>> start SUPPLIED MATERIAL

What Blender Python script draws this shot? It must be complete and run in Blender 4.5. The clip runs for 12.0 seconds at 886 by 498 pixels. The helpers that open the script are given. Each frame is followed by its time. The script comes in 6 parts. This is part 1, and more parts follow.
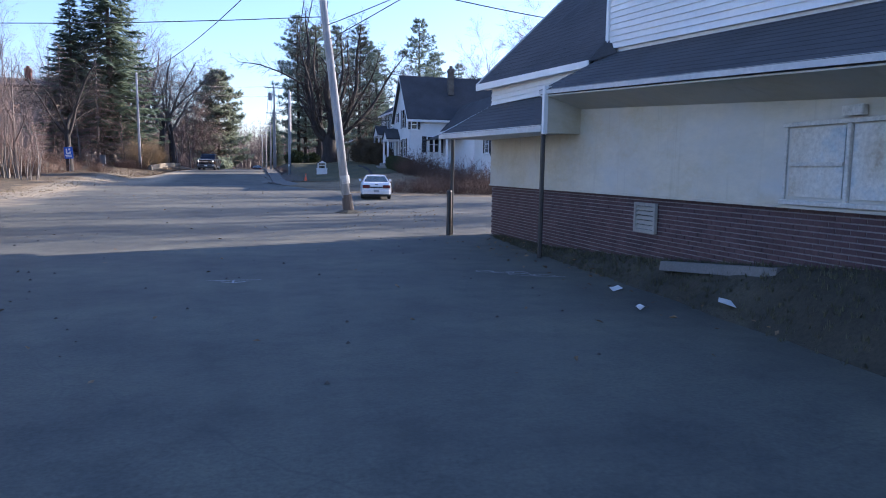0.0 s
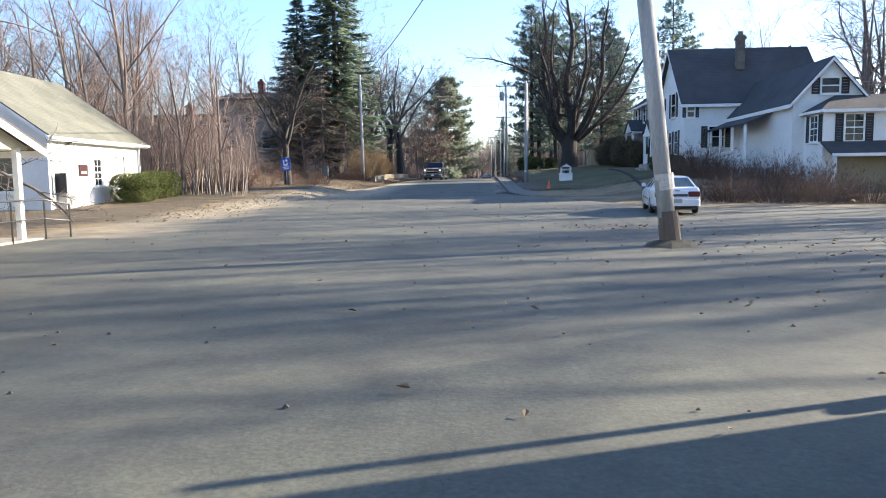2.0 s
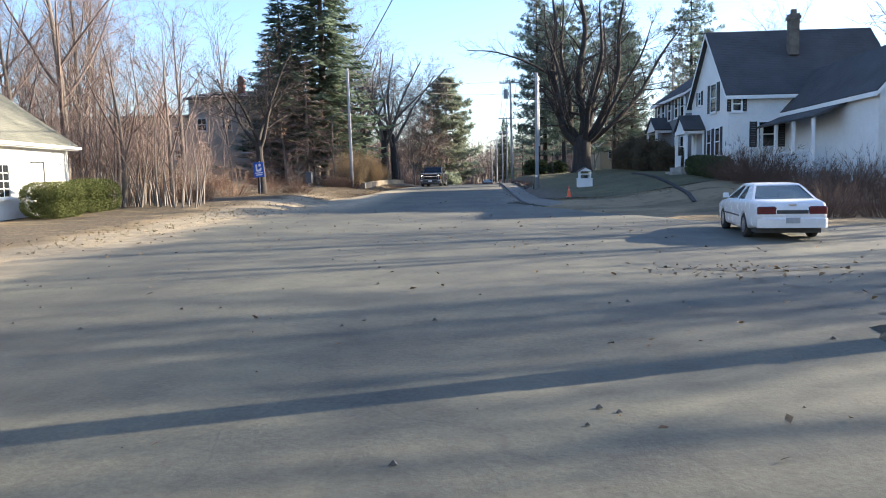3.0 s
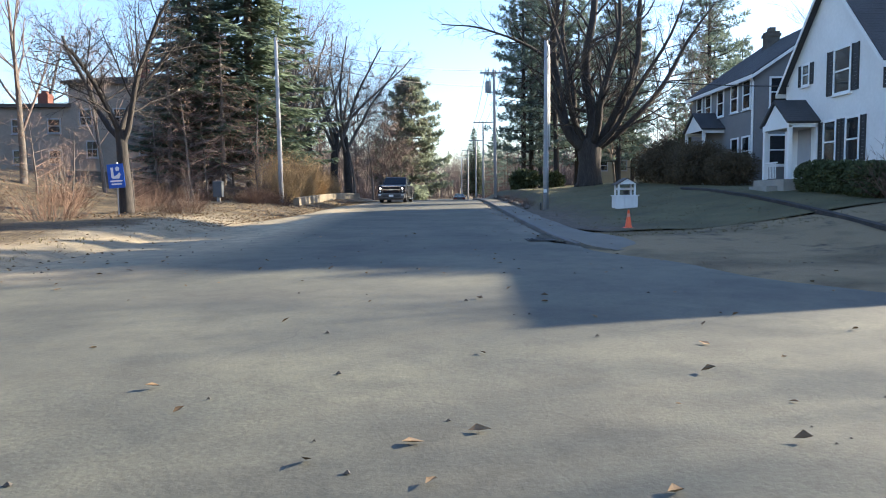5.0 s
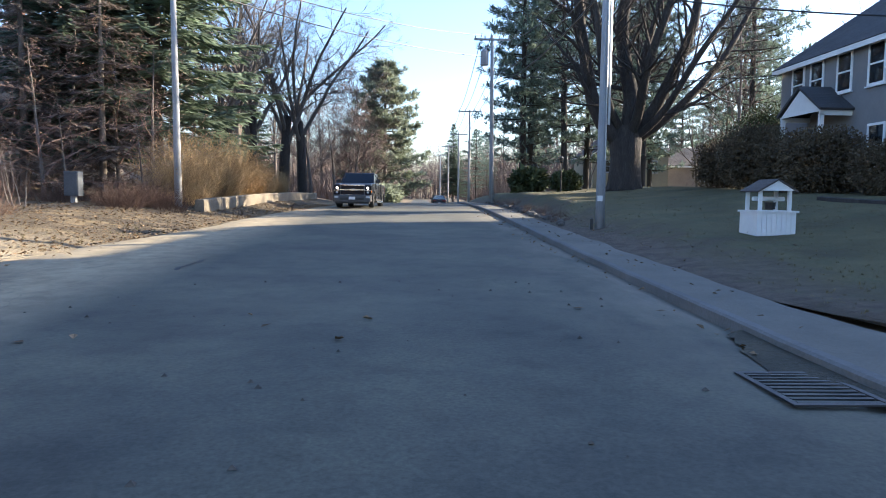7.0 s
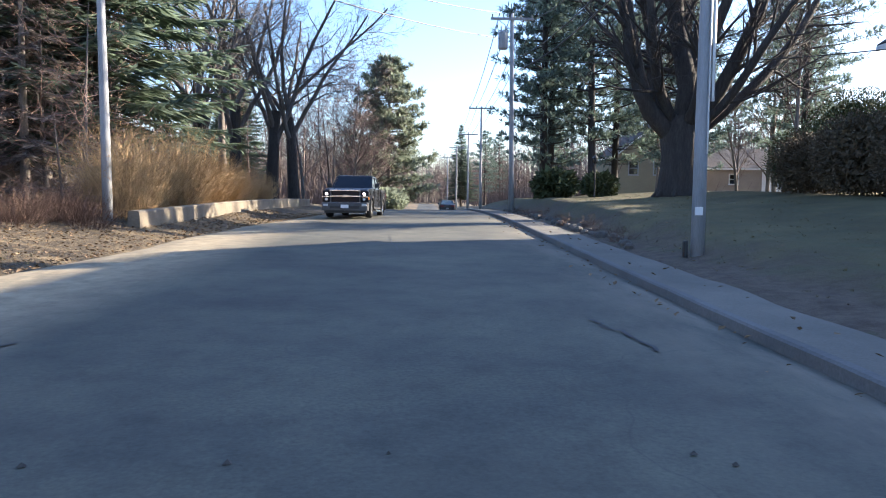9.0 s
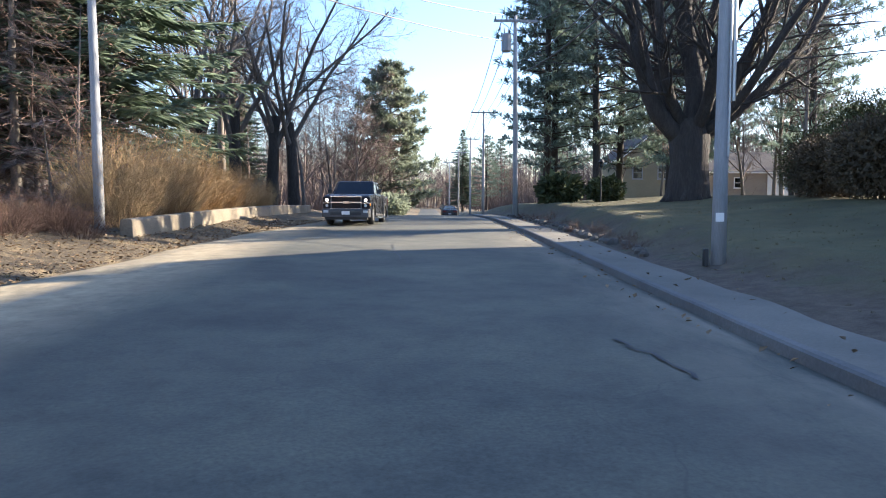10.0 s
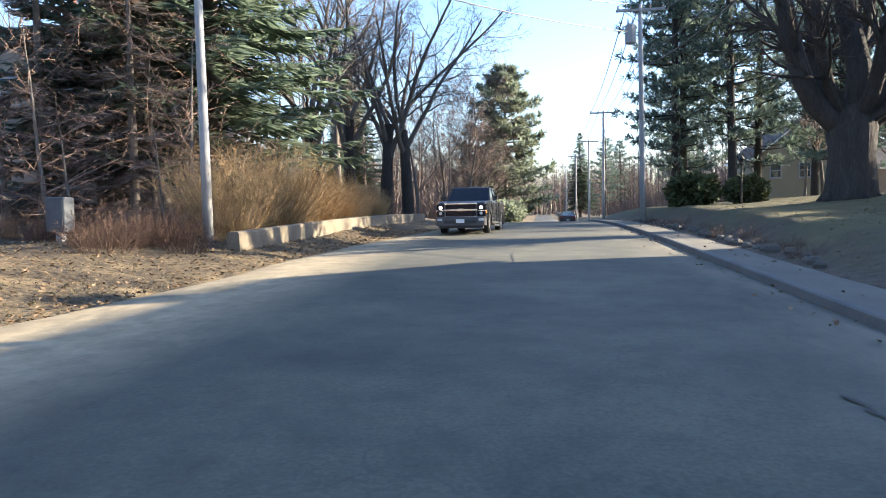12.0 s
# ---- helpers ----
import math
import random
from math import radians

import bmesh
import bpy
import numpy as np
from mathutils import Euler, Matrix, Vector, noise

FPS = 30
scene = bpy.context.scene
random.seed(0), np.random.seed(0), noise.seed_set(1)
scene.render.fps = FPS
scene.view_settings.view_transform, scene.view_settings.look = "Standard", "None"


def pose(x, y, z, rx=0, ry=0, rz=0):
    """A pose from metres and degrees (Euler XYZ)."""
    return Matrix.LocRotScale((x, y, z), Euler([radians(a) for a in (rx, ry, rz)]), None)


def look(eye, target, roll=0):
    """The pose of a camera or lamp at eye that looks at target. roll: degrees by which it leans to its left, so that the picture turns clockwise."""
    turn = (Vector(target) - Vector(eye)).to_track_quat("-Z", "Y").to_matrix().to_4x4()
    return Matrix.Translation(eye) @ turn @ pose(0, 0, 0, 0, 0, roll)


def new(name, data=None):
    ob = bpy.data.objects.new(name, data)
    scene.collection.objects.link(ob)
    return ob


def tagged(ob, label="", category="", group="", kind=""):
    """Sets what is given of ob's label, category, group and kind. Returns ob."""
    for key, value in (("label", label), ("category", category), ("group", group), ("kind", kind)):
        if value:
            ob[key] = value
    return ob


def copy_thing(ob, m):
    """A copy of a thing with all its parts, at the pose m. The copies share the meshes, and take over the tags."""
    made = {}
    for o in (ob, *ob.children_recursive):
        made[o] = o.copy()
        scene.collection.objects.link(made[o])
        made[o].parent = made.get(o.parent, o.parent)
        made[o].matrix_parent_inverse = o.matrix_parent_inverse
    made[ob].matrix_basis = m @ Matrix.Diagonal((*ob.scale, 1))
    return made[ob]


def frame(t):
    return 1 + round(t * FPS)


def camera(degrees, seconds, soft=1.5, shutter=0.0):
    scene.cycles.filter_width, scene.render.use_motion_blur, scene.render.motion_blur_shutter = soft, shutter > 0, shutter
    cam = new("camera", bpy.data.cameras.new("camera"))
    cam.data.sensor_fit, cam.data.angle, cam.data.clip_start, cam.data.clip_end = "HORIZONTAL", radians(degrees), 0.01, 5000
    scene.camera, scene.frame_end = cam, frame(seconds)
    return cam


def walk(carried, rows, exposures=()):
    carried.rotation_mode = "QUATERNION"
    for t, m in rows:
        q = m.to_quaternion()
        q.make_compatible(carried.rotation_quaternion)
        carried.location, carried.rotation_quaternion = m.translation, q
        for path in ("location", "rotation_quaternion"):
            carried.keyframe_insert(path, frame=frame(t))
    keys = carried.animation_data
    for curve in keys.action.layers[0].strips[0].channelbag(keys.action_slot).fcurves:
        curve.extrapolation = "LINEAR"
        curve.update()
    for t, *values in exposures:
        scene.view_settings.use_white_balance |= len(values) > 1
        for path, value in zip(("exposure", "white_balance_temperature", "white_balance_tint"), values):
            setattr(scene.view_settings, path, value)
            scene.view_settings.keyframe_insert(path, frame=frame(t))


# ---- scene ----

>> end SUPPLIED MATERIAL

WHAT IS EXPECTED -
Copy out every line from the one containing "return made[ob]" to the end of the material, both ends included.

OUTPUT FOR THIS TASK -
    return made[ob]


def frame(t):
    return 1 + round(t * FPS)


def camera(degrees, seconds, soft=1.5, shutter=0.0):
    scene.cycles.filter_width, scene.render.use_motion_blur, scene.render.motion_blur_shutter = soft, shutter > 0, shutter
    cam = new("camera", bpy.data.cameras.new("camera"))
    cam.data.sensor_fit, cam.data.angle, cam.data.clip_start, cam.data.clip_end = "HORIZONTAL", radians(degrees), 0.01, 5000
    scene.camera, scene.frame_end = cam, frame(seconds)
    return cam


def walk(carried, rows, exposures=()):
    carried.rotation_mode = "QUATERNION"
    for t, m in rows:
        q = m.to_quaternion()
        q.make_compatible(carried.rotation_quaternion)
        carried.location, carried.rotation_quaternion = m.translation, q
        for path in ("location", "rotation_quaternion"):
            carried.keyframe_insert(path, frame=frame(t))
    keys = carried.animation_data
    for curve in keys.action.layers[0].strips[0].channelbag(keys.action_slot).fcurves:
        curve.extrapolation = "LINEAR"
        curve.update()
    for t, *values in exposures:
        scene.view_settings.use_white_balance |= len(values) > 1
        for path, value in zip(("exposure", "white_balance_temperature", "white_balance_tint"), values):
            setattr(scene.view_settings, path, value)
            scene.view_settings.keyframe_insert(path, frame=frame(t))


# ---- scene ----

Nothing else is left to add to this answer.